Si les ESG paraissent avoir joué un rôle modeste dans la dynamique de développement des démarches qualité dans les universités, l’accès aux responsabilités et compétences élargies semble, en revanche, déterminant : les établissements s’approprient clairement la qualité comme mode de management et instrument de pilotage. Autre facteur incitatif, l’accent mis par l’AERES sur l’importance de la démarche qualité comme objet d’évaluation et sur la perspective, à terme, d’une évaluation externe qui ne prendrait plus en compte que les procédures permettant aux établissements de démontrer la qualité de leurs prestations. Il ne reste plus guère d’institutions qui se tiennent à l’écart de ce que l’on peut désormais considérer comme un mouvement de fond.

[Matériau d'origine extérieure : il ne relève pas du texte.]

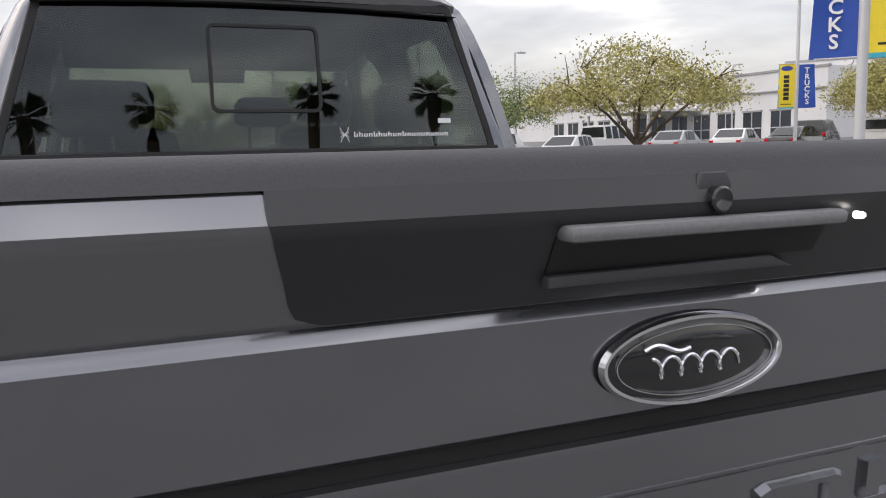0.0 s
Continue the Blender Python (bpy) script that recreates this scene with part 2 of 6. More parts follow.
def asphalt_material():
    """Sealed grey asphalt: stone grain, pale scuffs drawn out along x, broad patches."""
    m = material("worn_asphalt", (0.160, 0.160, 0.156), 0.78, vary=0.38, scale=0.6, fine=170, bump=1.0, rough_vary=0.04, spec=0.30)
    nt = m.node_tree
    p = nt.nodes["Principled BSDF"]
    co = nt.nodes.new("ShaderNodeTexCoord")
    base = p.inputs["Base Color"].links[0].from_socket
    mp = nt.nodes.new("ShaderNodeMapping")
    mp.inputs["Scale"].default_value = (0.55, 26.0, 1.0)
    mp.inputs["Rotation"].default_value = (0, 0, radians(-4))
    st = nt.nodes.new("ShaderNodeTexNoise")
    st.inputs["Scale"].default_value, st.inputs["Detail"].default_value = 1.0, 6.0
    nt.links.new(co.outputs["Object"], mp.inputs["Vector"])
    nt.links.new(mp.outputs["Vector"], st.inputs["Vector"])
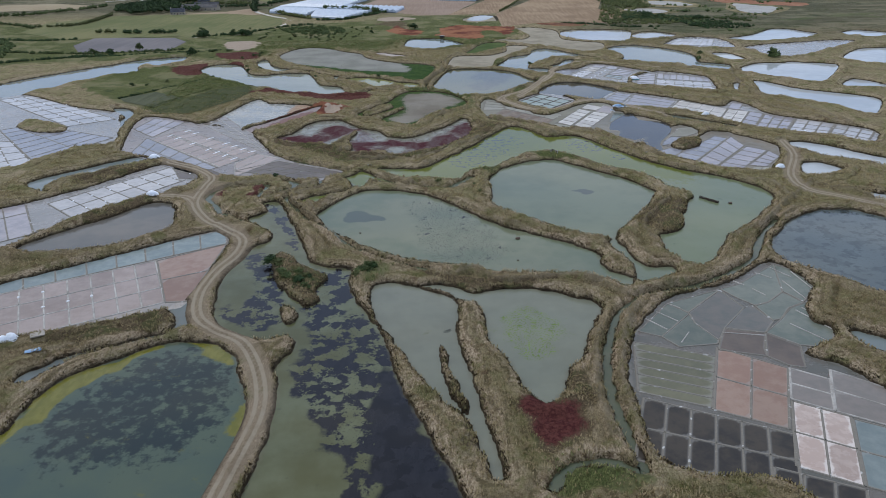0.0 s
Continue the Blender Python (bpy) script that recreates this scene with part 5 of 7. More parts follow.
color_attr(me, "cover", np.stack([chan[k].ravel() for k in ("track", "green", "red")], 1)[used])
color_attr(me, "soil", np.stack([chan[k].ravel() for k in ("orange", "pale", "levee")], 1)[used])
float_attr(me, "lane", lane.ravel()[used])
float_attr(me, "fold", (np.sin(fold) * (1 - step(shore, 8, 14))).ravel()[used])
float_attr(me, "outland", (step(GY, 560, 760) * step(GX, 60, 170) + step(GY, 800, 950)).clip(0, 1).ravel()[used])
float_attr(me, "marsh", chan["marsh"].ravel()[used])
float_attr(me, "shore", shore.ravel()[used])

n = Nodes("marsh_ground")
track, green, red = n.attr("cover")
orange, pale, levee = n.attr("soil")
edge, lane_d = n.value("shore"), n.value("lane")
big, mid, fine, blade = n.noise(0.02, 4), n.noise(0.12, 5, 0.65), n.noise(1.1, 5, 0.75), n.noise(4.0, 3, 0.75)
streak = n.noise(2.6, 4, 0.8, (1.0, 0.35, 1.0))
grain = n.math("ADD", n.math("ADD", n.math("MULTIPLY", fine, 0.2), n.math("MULTIPLY", streak, 0.3)), n.math("MULTIPLY", blade, 0.5))
wide = n.math("MULTIPLY", n.math("SUBTRACT", mid, 0.5), 5.0)
dry = n.mix(n.ramp(grain, 0.4, 0.6), lin(108, 94, 68), lin(172, 153, 118))
dry = n.mix(n.ramp(n.noise(0.05, 5, 0.6), 0.42, 0.62, 0.0, 0.85), dry, n.mix(n.ramp(grain, 0.36, 0.64), lin(106, 102, 64), lin(154, 144, 98)))
straw = n.mix(n.ramp(n.math("ADD", n.math("MULTIPLY", streak, 0.6), n.math("MULTIPLY", blade, 0.4)), 0.4, 0.6), lin(134, 114, 88), lin(212, 190, 158))
fringe = n.math("MULTIPLY", n.ramp(n.math("ADD", edge, n.math("MULTIPLY", wide, 0.5)), 2.2, 4.2, 1.0, 0.0), n.ramp(n.noise(0.09, 4, 0.6), 0.36, 0.56, 0.25, 0.95))
dry = n.mix(fringe, dry, straw)
dry = n.mix(n.math("MULTIPLY", n.north(215, 275), n.ramp(mid, 0.35, 0.6, 0.2, 0.6)), dry, n.mix(n.ramp(grain, 0.38, 0.62), lin(122, 112, 78), lin(196, 180, 138)))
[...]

Si l’on a pu éprouver encore récemment des craintes sur la capacité des établissements français à rattraper leur retard par rapport à leurs homologues européens, en termes d’implantation de la culture qualité, ces inquiétudes sont à présent dissipées. C’est à un constat optimiste que nous invite ce bilan qui fera prochainement l’objet d’une synthèse et d’une analyse de la part de la CPU.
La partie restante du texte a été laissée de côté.